Good coaches do that. They always have an end game. When I worked in Tulsa, Oklahoma years ago, we had four major college football teams in my station’s coverage area. In Norman, there was Barry Switzer and the Sooners. Switzer was larger than life, knew it, played it and won by running the ball a lot. If his quarterback threw the ball 20 times a season, it was a bad season. At Oklahoma State, Jimmy Johnson was coaching the Cowboys. He was from Switzer’s coaching tree, had an upstart and talented coaching staff. He could never beat Oklahoma. But Jimmy Jump Up, as Switzer used to call him breathed new life into what was the doormat of the then Big Eight.

At Tulsa, there was John Cooper. This is long before Cooper landed at Ohio State, long before the ‘boys in downtown Columbus’ picked him apart for sport. Cooper pieced together some nice teams. Had a running back by the name of Ricky Watts, who went onto some success in the NFL.

But the smartest of the bunch may have been another coach who ran a big time program within the scope of our television signal. It was Lou Holtz, the head hog in Fayetteville, Arkansas. Holtz had landed there, after flaming out in less than one season coaching the New York Jets. By 1977, he had the Razorbacks roaring again and in the January first, 1978 Orange Bowl against the Oklahoma Sooners. Arkansas was a big, big underdog. More than 18 poins, as I recall. And to make matters worse, Holtz had suspended his star running back, Ben Cowins.

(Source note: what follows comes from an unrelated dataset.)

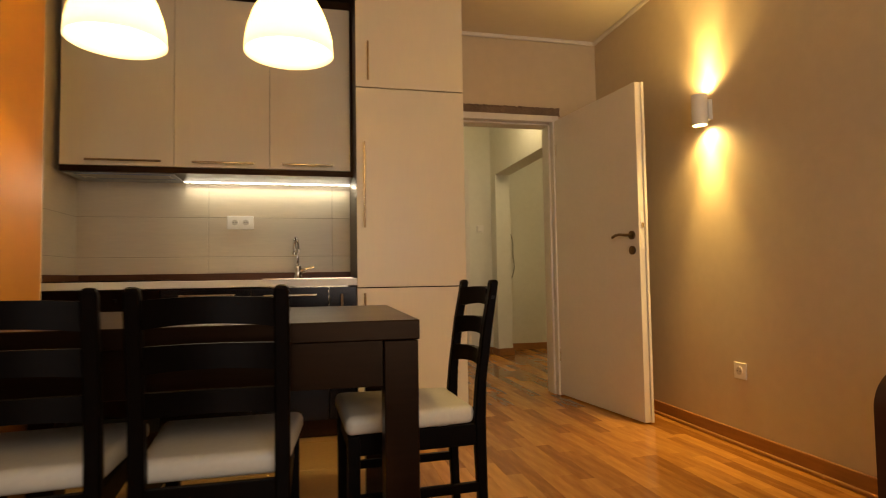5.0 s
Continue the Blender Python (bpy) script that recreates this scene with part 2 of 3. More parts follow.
def tube(bm, points, r, segs=10):
    """A round bar swept along points."""
    pts = [Vector(p) for p in points]
    rings = []
    for i, p in enumerate(pts):
        d = (pts[min(i + 1, len(pts) - 1)] - pts[max(i - 1, 0)]).normalized()
        m = Matrix.Translation(p) @ d.to_track_quat("Z", "Y").to_matrix().to_4x4()
        rings.append([bm.verts.new(m @ Vector((r * math.cos(2 * math.pi * k / segs), r * math.sin(2 * math.pi * k / segs), 0))) for k in range(segs)])
    for a, b in zip(rings, rings[1:]):
        for k in range(segs):
            bm.faces.new((a[k], a[(k + 1) % segs], b[(k + 1) % segs], b[k]))
    bm.faces.new(rings[0])
    bm.faces.new(rings[-1])
    return bm


def bar_handle(parent, a, b, out, r=0.006):
    """A steel bar handle between a and b, standing out from its front by the vector out."""
    a, b, out = Vector(a), Vector(b), Vector(out)
    d = (b - a).normalized()
    bm = rod(bmesh.new(), a + out, b + out, r)
    inset = min(0.03, (b - a).length * 0.15)
    for p in (a + d * inset, b - d * inset):
        rod(bm, p, p + out, r * 0.8)
    return part("handle", bm, M_STEEL, parent, "brushed steel bar handle", smooth=False)


def pillow(w, h, d, seed, puff=1.0):
    """A stuffed cushion standing in the xz plane: width, height, depth."""
    bm = bmesh.new()
    nx, nz = 64, 46
    sides = []
    for s in (1, -1):
        grid = []
        for j in range(nz + 1):
            row = []
            for i in range(nx + 1):
                u, v = 2 * i / nx - 1, 2 * j / nz - 1
                edge = max(0.0, (1 - abs(u) ** 3.2)) ** 0.5 * max(0.0, (1 - abs(v) ** 3.2)) ** 0.5
                crease = noise.noise(Vector((u * 2.2 + seed, v * 2.6, seed * 3 + s))) * 0.10
                folds = 0.10 * math.exp(-((1 - abs(u)) / 0.22) ** 2) * math.sin(v * 14 + seed * 5 + noise.noise(Vector((v * 4, seed, u))) * 3)
                corner = math.exp(-(((1 - abs(u)) ** 2 + (1 - abs(v)) ** 2) / 0.35))
                ray = math.atan2(1.02 - abs(v), 1.02 - abs(u))
                radial = 0.085 * corner * math.sin(ray * 13 + seed * 4 + noise.noise(Vector((u * 3, v * 3, seed))) * 4)
                wrinkle = 0.022 * (1 - abs(noise.noise(Vector((u * 3.2 + seed * 7, v * 5.5 + u * 2, s)))) * 4)
                t = d / 2 * (edge * (0.9 * puff + crease) + (folds + radial + max(0, wrinkle)) * edge)
                px = w / 2 * u * (1 - 0.035 * (1 - v * v)) + 0.006 * noise.noise(Vector((v * 3, seed, 1)))
                pz = h / 2 * v * (1 - 0.05 * (1 - u * u)) + 0.006 * noise.noise(Vector((u * 3, seed, 5)))
                row.append(bm.verts.new((px, s * t, pz)))
            grid.append(row)
        for j in range(nz):
            for i in range(nx):
                bm.faces.new((grid[j][i], grid[j][i + 1], grid[j + 1][i + 1], grid[j + 1][i]))
        sides.append(grid)
    bmesh.ops.remove_doubles(bm, verts=bm.verts, dist=0.0006)
    return bm


# ---- shell of the room ----
CEIL = 2.65
XW, XE, YS, YN, YK = -0.905, 2.60, -1.45, 4.835, 4.745
structure("wall_east", slab(XE, XE + 0.2, YS - 0.2, 4.98, 0, CEIL), M_WALL, "beige painted wall behind the sofa with two wall lamps")
XT = -0.948         # wall face behind the television
structure("wall_west", slab(XW - 0.2, XT, YS - 0.2, 2.85, 0, CEIL), M_WALL, "beige painted wall behind the television")
structure("wall_west_kitchen", slab(XW - 0.2, XW, 2.85, 4.98, 0, CEIL), M_WALL, "beige painted wall between drawer cabinet and tiles")
structure("wall_kitchen", slab(XW, 1.345, YK, 4.98, 0, CEIL), M_WALL, "beige painted wall behind the kitchen units")
bm = bmesh.new()
box(bm, 1.345, XE, YN, 4.98, 2.07, CEIL)
box(bm, 1.345, 1.368, YN, 4.98, 0, 2.07)
box(bm, 2.281, XE, YN, 4.98, 0, 2.07)
structure("wall_north", bm, M_WALL, "beige painted wall round the open doorway")
WX0, WX1, WZ0, WZ1 = 0.10, 2.10, 0.50, 2.28
bm = bmesh.new()
box(bm, XT, WX0, YS - 0.2, YS, 0, CEIL)
box(bm, WX1, XE, YS - 0.2, YS, 0, CEIL)
box(bm, WX0, WX1, YS - 0.2, YS, 0, WZ0)
box(bm, WX0, WX1, YS - 0.2, YS, WZ1, CEIL)
structure("wall_south", bm, M_WALL, "beige painted wall with the room's window")
win = structure("window_1", slab(WX0, WX1, YS - 0.14, YS - 0.08, WZ0, WZ0 + 0.06), M_WHITE, "white framed window with daylight outside")
for x0, x1, z0, z1 in ((WX0, WX0 + 0.06, WZ0 + 0.06, WZ1), (WX1 - 0.06, WX1, WZ0 + 0.06, WZ1), (1.07, 1.13, WZ0 + 0.06, WZ1 - 0.06), (WX0 + 0.06, WX1 - 0.06, WZ1 - 0.06, WZ1)):
    part("window_frame", slab(x0, x1, YS - 0.14, YS - 0.08, z0, z1), M_WHITE, win)
for a, b in ((WX0 + 0.06, 1.07), (1.13, WX1 - 0.06)):
    pane = part("pane", slab(a, b, YS - 0.115, YS - 0.105, WZ0 + 0.06, WZ1 - 0.06), M_GLASS, win)
    pane.visible_shadow = False
structure("ceiling", slab(XW - 0.2, XE + 0.2, YS - 0.2, 4.98, CEIL, CEIL + 0.15), M_CEIL, "off-white painted ceiling")
structure("ceiling_panel", slab(-0.491, 0.79, 2.66, 3.32, CEIL - 0.012, CEIL - 0.001, 0.002), M_ORANGE, "orange painted ceiling panel above the dining table", "ceiling")
structure("floor", slab(XW - 0.2, 4.2, YS - 0.2, 7.6, -0.12, -0.014), M_SUBFLOOR, "varnished oak parquet floor with a tiled kitchen strip")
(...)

Now the 1977 Razorbacks were no slouch. They came into the game number six in the country. But with Cowins, and three other starters for that matter, suspended, Holtz had to find a way to handle the Sooners blistering offense and score some points of his own. He found a way, in giving the football to a running back who wasn’t a household name, even in his own household. His name was Roland Sales. Sales had run up a modest 399 yards all season. His best game was 71 yards. But Holtz knew Sales slashing style would be the perfect way to not only attack Oklahoma’s defense, it would control the clock and keep the Sooners offense off the field. Sales rushed 23-times that night for 205 yards. Arkansas beat Oklahoma, 31-6. I was there. And I saw Holtz find a way to get his team a win.

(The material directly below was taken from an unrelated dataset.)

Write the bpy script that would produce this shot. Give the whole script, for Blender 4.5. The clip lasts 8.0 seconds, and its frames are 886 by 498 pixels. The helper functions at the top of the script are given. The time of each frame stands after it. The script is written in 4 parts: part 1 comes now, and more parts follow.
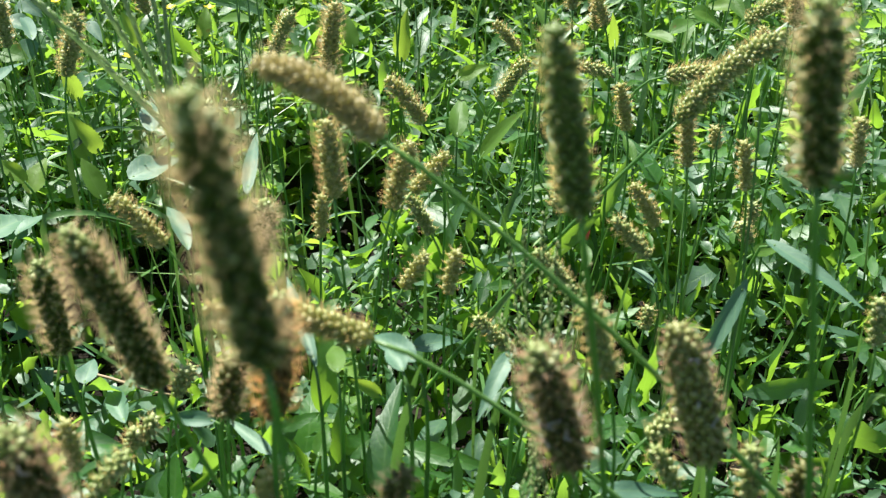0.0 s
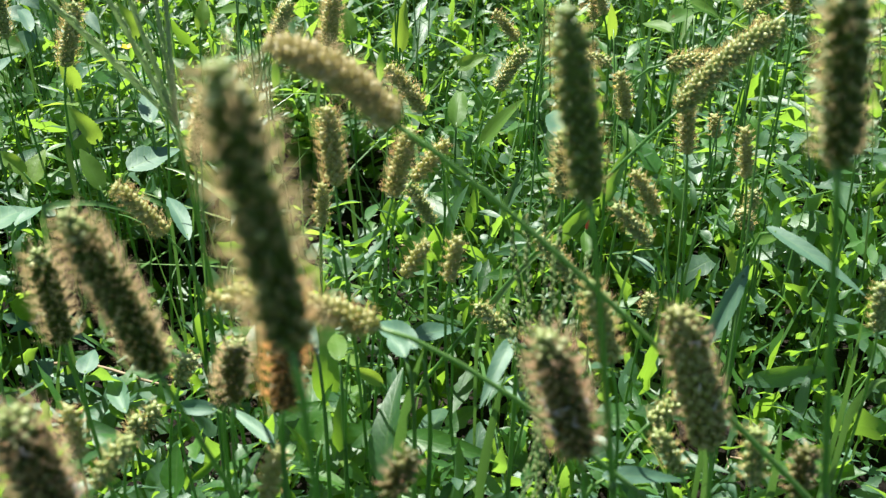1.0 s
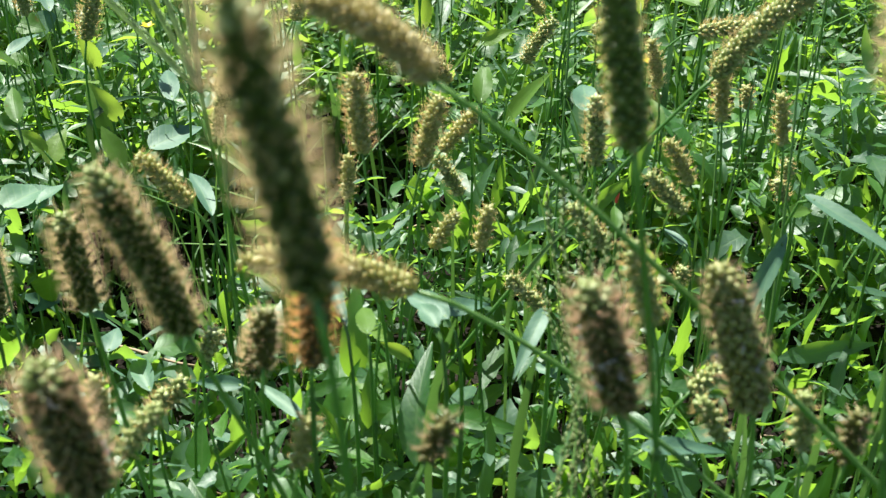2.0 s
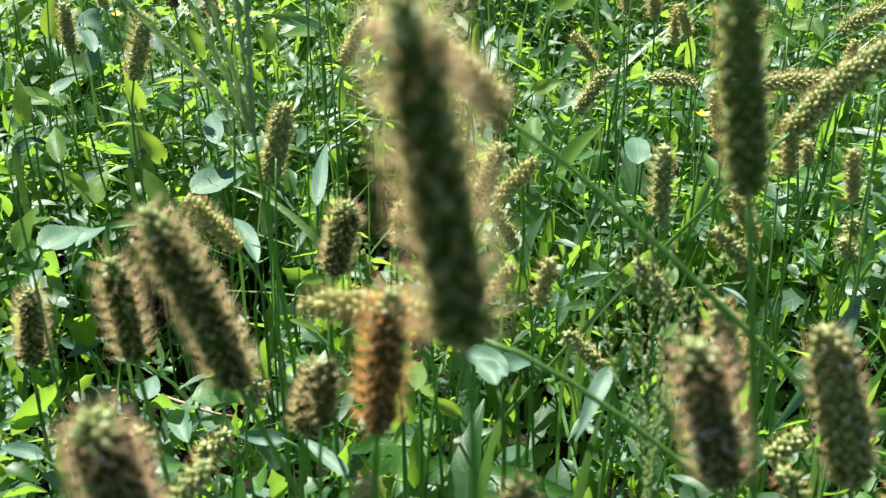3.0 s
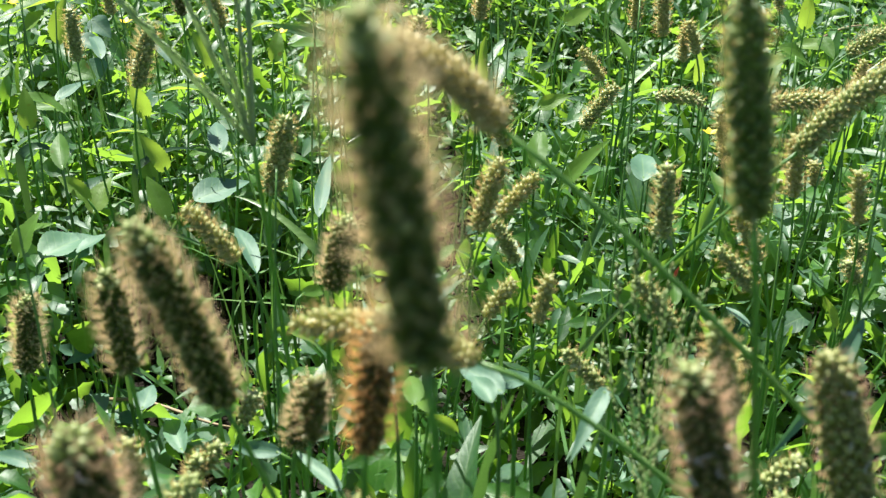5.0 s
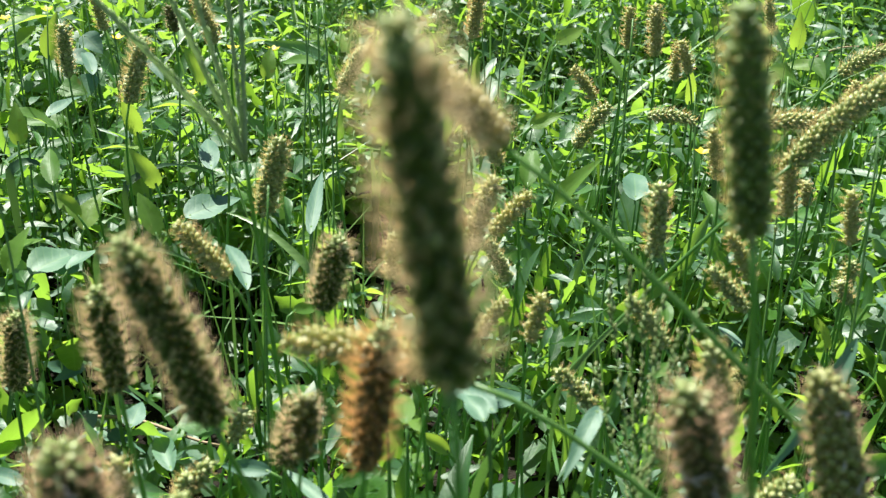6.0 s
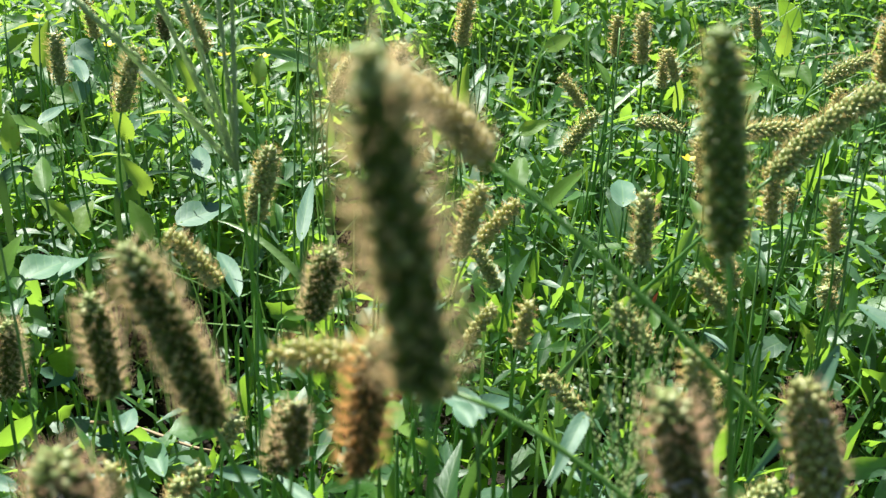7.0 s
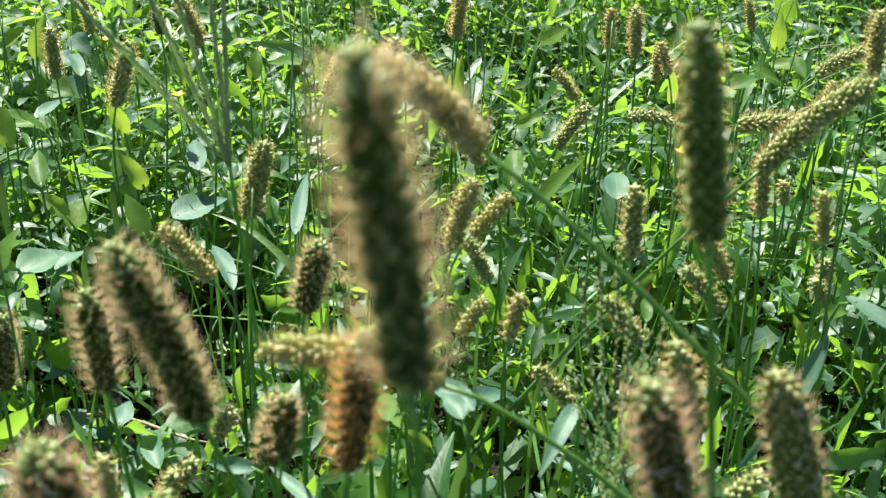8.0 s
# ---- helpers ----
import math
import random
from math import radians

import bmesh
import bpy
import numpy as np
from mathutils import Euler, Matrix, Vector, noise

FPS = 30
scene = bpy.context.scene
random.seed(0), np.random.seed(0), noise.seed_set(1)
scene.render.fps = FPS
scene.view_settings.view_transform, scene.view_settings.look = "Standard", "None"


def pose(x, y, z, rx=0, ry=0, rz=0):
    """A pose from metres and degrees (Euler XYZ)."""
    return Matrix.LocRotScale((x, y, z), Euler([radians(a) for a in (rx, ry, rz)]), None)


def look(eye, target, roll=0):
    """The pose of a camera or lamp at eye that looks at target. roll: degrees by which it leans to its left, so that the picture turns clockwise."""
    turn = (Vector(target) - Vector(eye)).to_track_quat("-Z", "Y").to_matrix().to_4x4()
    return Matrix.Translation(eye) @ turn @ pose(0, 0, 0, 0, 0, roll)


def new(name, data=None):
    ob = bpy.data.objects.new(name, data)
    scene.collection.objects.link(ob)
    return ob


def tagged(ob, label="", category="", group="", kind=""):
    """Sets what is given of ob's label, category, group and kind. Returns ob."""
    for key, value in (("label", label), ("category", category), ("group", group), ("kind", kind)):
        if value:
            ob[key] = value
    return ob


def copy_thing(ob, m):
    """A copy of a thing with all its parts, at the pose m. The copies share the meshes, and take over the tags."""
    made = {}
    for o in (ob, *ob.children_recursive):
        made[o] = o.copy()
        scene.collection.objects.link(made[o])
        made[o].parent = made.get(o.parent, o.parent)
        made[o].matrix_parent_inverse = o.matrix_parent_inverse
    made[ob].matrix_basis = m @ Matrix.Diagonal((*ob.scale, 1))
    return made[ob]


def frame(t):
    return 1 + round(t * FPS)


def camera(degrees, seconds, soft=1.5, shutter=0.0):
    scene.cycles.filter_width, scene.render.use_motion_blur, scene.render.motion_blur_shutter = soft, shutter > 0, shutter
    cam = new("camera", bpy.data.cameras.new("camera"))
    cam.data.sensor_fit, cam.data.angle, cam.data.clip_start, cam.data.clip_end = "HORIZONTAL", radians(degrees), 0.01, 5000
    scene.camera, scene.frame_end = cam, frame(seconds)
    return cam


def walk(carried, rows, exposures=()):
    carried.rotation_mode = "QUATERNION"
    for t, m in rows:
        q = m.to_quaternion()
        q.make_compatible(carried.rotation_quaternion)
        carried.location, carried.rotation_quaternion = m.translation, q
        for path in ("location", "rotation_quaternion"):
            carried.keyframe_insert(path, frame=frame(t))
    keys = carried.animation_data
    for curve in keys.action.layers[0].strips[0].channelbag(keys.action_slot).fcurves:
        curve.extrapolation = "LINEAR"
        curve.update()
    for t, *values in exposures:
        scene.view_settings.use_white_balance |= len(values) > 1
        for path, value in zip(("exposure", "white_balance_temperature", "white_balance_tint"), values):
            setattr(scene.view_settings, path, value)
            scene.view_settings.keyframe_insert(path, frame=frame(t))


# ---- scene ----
cam = camera(40.2, 8.0, soft=1.25)
PATH = [
    (0, (0.0084, 0.0133, 0.5452), (0.0052, 1.2877, -0.2459), 0.98),
    (0.5, (0.0071, 0.0138, 0.5441), (-0.0026, 1.2862, -0.2502), 0.81),
    (1, (0.0063, 0.0115, 0.5421), (0.0075, 1.2829, -0.2540), 0.86),
    (1.2, (0.0066, 0.0122, 0.5387), (0.0094, 1.2828, -0.2585), 0.78),
    (2.3, (-0.0015, 0.0215, 0.5234), (-0.0360, 1.2865, -0.2819), -0.31),
    (2.5, (-0.0032, 0.0260, 0.5210), (-0.0477, 1.3105, -0.2523), -0.11),
    (3, (-0.0135, 0.0349, 0.5155), (-0.0658, 1.3333, -0.2338), 0.57),
    (3.5, (-0.0136, 0.0356, 0.5153), (-0.0604, 1.3468, -0.2117), 0.99),
    (4, (-0.0115, 0.0370, 0.5117), (-0.0663, 1.3399, -0.2295), 0.93),
    (4.5, (-0.0111, 0.0382, 0.5138), (-0.0714, 1.3451, -0.2200), 1.37),
    (4.7, (-0.0089, 0.0388, 0.5146), (-0.0747, 1.3425, -0.2245), 1.35),
    (6, (-0.0102, 0.0413, 0.5130), (-0.0643, 1.3581, -0.2032), 1.96),
    (6.5, (-0.0101, 0.0389, 0.5151), (-0.0546, 1.3581, -0.1973), 2.13),
    (7, (-0.0092, 0.0360, 0.5181), (-0.0523, 1.3555, -0.1940), 2.12),
    (7.5, (-0.0074, 0.0334, 0.5186), (-0.0512, 1.3524, -0.1944), 1.96),
    (8, (-0.0050, 0.0331, 0.5210), (-0.0487, 1.3473, -0.2007), 1.97),
]
walk(cam, [(t, look(eye, target, roll)) for t, eye, target, roll in PATH])
cam.data.dof.use_dof = True
cam.data.dof.focus_distance = 0.86
cam.data.dof.aperture_fstop = 22.5

# ---- light: high sun ahead and to the side, clear sky ----
SUN_AZ, SUN_EL = radians(-34), radians(60)
world = bpy.data.worlds.new("sky")
scene.world = world
world.use_nodes = True
sky = world.node_tree.nodes.new("ShaderNodeTexSky")
sky.sky_type, sky.sun_disc = "NISHITA", False
sky.sun_elevation, sky.sun_rotation = SUN_EL, SUN_AZ
background = world.node_tree.nodes["Background"]
background.inputs["Strength"].default_value = 0.05
world.node_tree.links.new(sky.outputs["Color"], background.inputs["Color"])
sun = new("sun", bpy.data.lights.new("sun", "SUN"))
sun.data.energy, sun.data.angle, sun.data.color = 5.0, radians(0.53), (1.0, 0.965, 0.91)
to_sun = Vector((math.sin(SUN_AZ) * math.cos(SUN_EL), math.cos(SUN_AZ) * math.cos(SUN_EL), math.sin(SUN_EL)))
sun.matrix_world = look(to_sun * 20, (0, 0, 0))
scene.view_settings.exposure = 1.49


# ---- materials ----
def ramp(nt, stops):
    n = nt.nodes.new("ShaderNodeValToRGB")
    while len(n.color_ramp.elements) < len(stops):
        n.color_ramp.elements.new(0.5)
    for e, (p, c) in zip(n.color_ramp.elements, stops):
        e.position, e.color = p, (*c, 1)
    return n


VEINED = set()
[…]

This is what Brian Kelly does. This is why he’s one of the hottest coach in America. This is why in a month or so, his name will be bandied about like tennis ball when better paying jobs come open at bigger schools. Ben Mauk gets hurt, there’s always Dustin Grutza. Mauk is denied another year of eligibility, there’s Tony Pike. Pike hurts his arm, here comes Zach Collaros who tosses the ball 17 times Saturday against Louisville and completes 15 passes.

Maybe it’s Kelly’s system, maybe its over recruiting at key positions, maybe it’s luck. Maybe it’s all of that. Roland Sales hasn’t been mentioned in any sportscast anywhere in 25 years. But he was all I could think about Saturday watching Collaros do his thing. Kelly looks nothing like Lou Holtz. Kelly coaches nothing like Lou Holtz did. Kelly’s teams throw so many passes, the control tower at CVG diverts jets. Holtz would rather dine on nuclear waste than throw a pass. But they both have a lot in common. Let’s hope that stops before the conversation turns to Notre Dame.